Проведенная работа показала, что понять взаимоотношения этих терминов с транснациональным дискурсом о современной культуре достаточно сложно. В большинстве исследуемых сфер, как только речь заходит о «современном состоянии», различные термины приобретают то негативные, то позитивные оттенки значения, в зависимости от позиции автора высказывания. Для некоторых участников дискуссий в том или ином регионе ирония и релятивизм — это своего рода табу; для других именно они придают ценность «постпостмодернистской искренности», «новой нарративности» или «новой подлинности». Некоторые критики полагают, что нынешние «обновленные» «искренность», «ангажированность» или любой другой термин из приведенного выше списка указывают на полный разрыв с постмодернистским мышлением, знаменуя наступление новой культурной эпохи, сопоставимой с Ренессансом или романтизмом.
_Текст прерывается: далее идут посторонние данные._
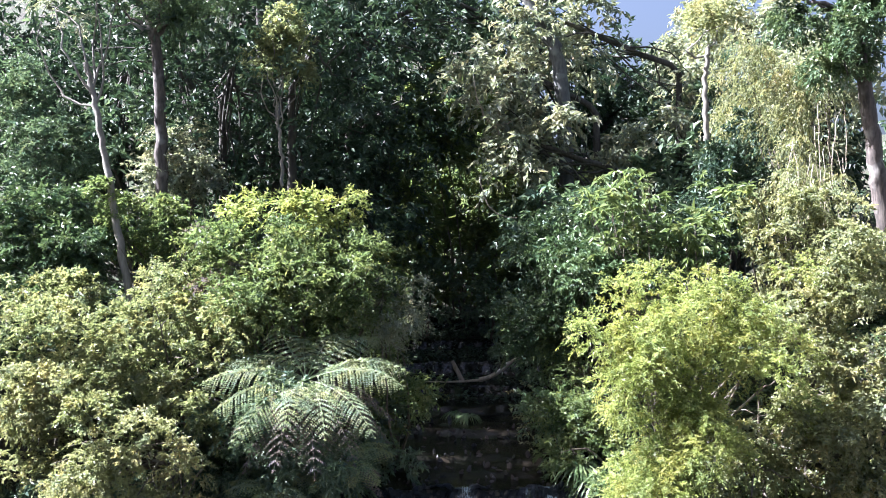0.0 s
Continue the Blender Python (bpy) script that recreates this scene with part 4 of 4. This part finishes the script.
tree("tree", 301, [(-8.6, 10.8, -0.2), (-8.4, 11, 3), (-8.2, 11.3, 6), (-8.2, 11.5, 9)], [0.11, 0.07, 0.04], [(-8.3, 12.0, 10.4, 0.9, 0.5), (-7.5, 12.0, 9.5, 0.75, 0.42), (-8.7, 12.0, 9.0, 0.9, 0.6), (-7.7, 11.8, 8.4, 0.85, 0.42), (-8.5, 12.0, 7.6, 0.9, 0.5), (-7.6, 12.0, 7.2, 0.55, 0.42), (-7.1, 11.8, 6.3, 0.85, 0.42), (-8.4, 12.0, 6.0, 0.9, 0.6), (-7.6, 11.8, 5.1, 0.6, 0.42), (-8.5, 12.0, 4.6, 0.9, 0.5), (-7.7, 11.8, 4.0, 0.6, 0.42), (-8.4, 11.8, 3.2, 0.8, 0.42), (-7.9, 11.8, 2.5, 0.45, 0.3)], M_FRESH, 52000, 0.14, 0.40, "bright fresh-green tree with whorled leaves beside the pool", whorl=True, per=9, twig=0.45, droop=0.25)
shrub("shrub", 302, [(10.08, 20.00, 4.77, 1.00, 1.00), (11.54, 19.60, 3.99, 1.15, 1.31), (10.77, 20.00, 6.27, 0.67, 0.83)], M_OLIVE, 22000, 0.12, 0.4, "olive-green shrub beside the rubble", foot=(11.2, 20.4, 0.8), stem=M_DARKBARK)
shrub("shrub", 303, [(11.33, 19.40, 7.90, 0.97, 1.14), (11.98, 19.00, 10.13, 0.96, 1.28), (12.08, 19.00, 6.28, 0.64, 0.96)], M_PALE, 16000, 0.12, 0.4, "tangle of green and dry vines on the cliff's side", "vine", foot=(12.2, 19.6, 1.0), droop=0.50)


# ---- broken columns in the hollow ----
def block_mesh(seed):
    """A rough, chipped piece of column, one metre high and wide, standing on z = 0."""
    rng = np.random.default_rng(seed)
    bm = bmesh.new()
    n = 6
    ang = np.linspace(0, 2 * np.pi, n, endpoint=False) + rng.uniform(-0.3, 0.3, n)
    rings = []
    for z, k in ((0, 0.90), (0.05, 1.0), (0.35, 1.0), (0.68, 1.0), (0.95, 0.97), (1.0, 0.85)):
        tip = rng.uniform(-0.06, 0.06, 2)
        off = rng.normal(0, 0.035, 2)
        rings.append([bm.verts.new((off[0] + 0.5 * k * (1 + 0.06 * rng.normal()) * math.cos(a), off[1] + 0.5 * k * (1 + 0.06 * rng.normal()) * math.sin(a), z + (tip[0] * math.cos(a) + tip[1] * math.sin(a)) * (z > 0.5))) for a in ang])
    for lo, hi in zip(rings, rings[1:]):
        for i in range(n):
            bm.faces.new((lo[i], lo[(i + 1) % n], hi[(i + 1) % n], hi[i]))
    bm.faces.new(rings[-1])
    bm.faces.new(rings[0][::-1])
    me = bpy.data.meshes.new("basalt_block")
    bm.to_mesh(me)
    bm.free()
    me.materials.append(M_COL)
    return me


def build_columns():
    """Thin pale flutes at the left, broad dark blocks behind the water over reddish flutes, grey columns under stepped ledges at the right."""
    rng = np.random.default_rng(11)
    kinds = [block_mesh(400 + k) for k in range(12)]

    def dressed(mat):
        out = [k.copy() for k in kinds]
        for me in out:
            me.materials[0] = mat
        return out

    grey, brown, pale, pink, stain = (dressed(m) for m in (M_COL, M_BROWN, M_PALECOL, M_PINK, M_STAIN))
    streaked, mossy = dressed(M_STREAK), dressed(M_LEDGE)
    count = itertools.count()

    def put(name, pool, at, size, tilt=0.02, turn=3.0, label=""):
        k = next(count)
        part(name, pool[k % 12], CLIFF, label, Matrix.LocRotScale(at, Euler((tilt * rng.normal(), tilt * rng.normal(), rng.uniform(-turn, turn))), size))

    def flutes(pools, x0, x1, z0, z1, thin, wide, low, high, proud, top=0.25, lean=0.015, deep=None, full=1.0):
        """Upright columns side by side, each broken into lengths, standing proud of the wall."""
        x = x0
        while x < x1:
            wd = rng.uniform(thin, wide)
            xc, z = x + wd / 2, z0 + rng.uniform(-0.25, 0.1)
            end = z1 + top * rng.normal() * 0.6
            shift = 0.10 * fbm(np.array([xc * 0.8]), np.array([0.3]), 7.0)[0] + 0.035 * rng.normal()
            while z < end - 0.1:
                h = min(rng.uniform(low, high), end - z)
                dp = deep or wd * rng.uniform(0.9, 1.2)
                y = float(wall_y(np.array([xc]), np.array([z + h / 2]))[0]) - proud + dp * 0.42 + shift + 0.025 * rng.normal()
                if rng.random() < full:
                    put("basalt_column", pools[int(rng.integers(len(pools)))], (xc + 0.03 * rng.normal(), y, z - 0.02), (wd * rng.uniform(1.0, 1.5), dp, h + 0.06), lean)
                z += h
            x += wd * 0.92

    flutes([pale, pale, grey], -7.35, -5.35, 6.1, 9.75, 0.16, 0.30, 0.7, 2.2, 0.04, lean=0.025)
    flutes([grey, brown, pale], -5.35, -4.3, 6.3, 9.5, 0.25, 0.42, 0.6, 1.6, 0.05)
    flutes([brown], -4.3, -2.75, 5.6, 9.3, 0.45, 0.85, 0.6, 2.0, -0.02, deep=0.3, lean=0.03, full=0.6)
    flutes([stain], -2.75, -2.15, 1.6, 9.3, 0.3, 0.34, 2.0, 3.5, 0.03, deep=0.3)
    flutes([brown, pink], -2.15, 0.3, 5.75, 9.4, 0.5, 1.0, 0.8, 2.2, -0.03, deep=0.3, lean=0.03, full=0.55)
    flutes([pink, brown, grey], 0.3, 4.4, 6.85, 9.25, 0.36, 0.75, 0.4, 1.3, 0.02, deep=0.34, lean=0.03, full=0.85)
    flutes([grey, brown], 4.4, 6.3, 7.7, 9.2, 0.5, 0.8, 0.6, 1.1, 0.05, deep=0.4)
    flutes([brown, grey], -6.9, -4.0, 1.8, 6.2, 0.20, 0.44, 0.9, 2.8, 0.0, lean=0.03)
    flutes([brown, pink], -10.5, -7.6, 1.8, 6.6, 0.28, 0.5, 1.6, 3.6, 0.05)
    flutes([pink, pink, brown], -4.0, -2.7, 1.6, 5.2, 0.2, 0.5, 1.0, 3.0, -0.03, full=0.34)
    flutes([pink, pink, brown], -2.15, 0.35, 1.5, 5.1, 0.2, 0.5, 1.0, 3.0, -0.03, top=0.5, full=0.3)
    flutes([grey, pink, brown], 0.35, 4.3, 1.5, 6.65, 0.2, 0.55, 0.7, 2.6, 0.0, lean=0.03, full=0.45)
    flutes([grey, brown], 4.3, 5.7, 1.7, 6.5, 0.40, 0.62, 0.5, 1.2, 0.06, lean=0.07)
    flutes([streaked, streaked, grey], 5.7, 10.3, 1.9, 6.35, 0.22, 0.50, 0.9, 3.2, 0.03, lean=0.022)
    tan = kinds[3].copy()
    tan.materials[0] = M_TAN
    for x, z, w, h in ((-7.34, 1.6, 0.46, 1.5), (-7.30, 3.0, 0.50, 1.3), (-7.27, 4.2, 0.44, 1.5), (-6.98, 1.8, 0.34, 2.1), (-7.02, 3.8, 0.32, 1.6)):
        part("basalt_column", tan, CLIFF, "tan weathered column", Matrix.LocRotScale((x, 21.95 + 0.05 * rng.normal(), z), Euler((0.03 * rng.normal(), 0.03 * rng.normal(), rng.uniform(0, 3))), (w, w, h)))
    # flat-topped stones stepping up and out under the overhang at the right
    for row in range(13):
        zr = 6.45 + 0.225 * row
        xs = 4.6 + 0.9 * rng.random() + (1.4 if row < 3 else 0.0)
        while xs < 9.9:
            wd = rng.uniform(0.18, 0.55)
            out = 22.38 - 0.135 * row - 0.16 * fbm(np.array([xs * 1.1]), np.array([row * 0.6]), 2.0)[0] - 0.05 * rng.random()
            if rng.random() < 0.72:
                put("ledge_stone", mossy if rng.random() < 0.8 else brown, (xs + wd / 2, out, zr + 0.08 * rng.normal()), (wd * 1.25, rng.uniform(0.5, 0.8), rng.uniform(0.12, 0.26)), 0.10)
            xs += wd
    # broken blocks under the overhang behind the water
    for k in range(46):
        x = rng.uniform(0.4, 4.3)
        z = 9.15 + 0.55 * rng.random() + 0.12 * math.sin(x * 2)
        s = rng.uniform(0.16, 0.4)
        y = float(cliff_y(np.array([x]), np.array([z]))[0])
        put("ledge_stone", mossy, (x, y + 0.05, z - s * 0.4), (s * 1.3, s, s * rng.uniform(0.5, 0.9)), 0.25)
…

Другие считают, что современные тенденции — это всего лишь исправление ошибок продолжающегося (пост)модерного мышления и мы находимся на пороге новой стадии большого проекта модерности или постмодерности. Третьи предупреждают, что не следует доверять провозвестникам постиронической эпохи: ведь как можно вернуться к искренности и серьезности после постмодернизма, как будто не произошло ничего существенного? Особую сумбурность дискуссии придает то, что ее участники обычно на одном дыхании произносят совершенно разные по содержанию, но популярные в данный момент слова для обозначения одного и того же явления.
Позиция Эпштейна в этом отношении вторит международным тенденциям: для него эстетика новой искренности смешивается и переплетается со множеством им же изобретенных (и во многом взаимозаменяемых) обозначений современных культурных трендов, таких как «постцитатное творчество», «постпостмодернизм», «транслиризм», «новая сентиментальность», «постконцептуализм», «трансутопизм», «транссубъективность», «трансидеализм», «трансоригинальность», «транссентиментальность» — и, в довершение, ряд заканчивающихся на «-изм» «как бы» понятий, включая «„как бы“ лиризм», «„как бы“ идеализм» и «„как бы“ утопизм»[77].
В условиях подобного попурри взаимозаменямых обозначений можно задаться вопросом: почему в данном исследовании автор ставит в центр внимания именно новую искренность? Почему не заняться, например, дискурсом нового идеализма или возрожденного лиризма?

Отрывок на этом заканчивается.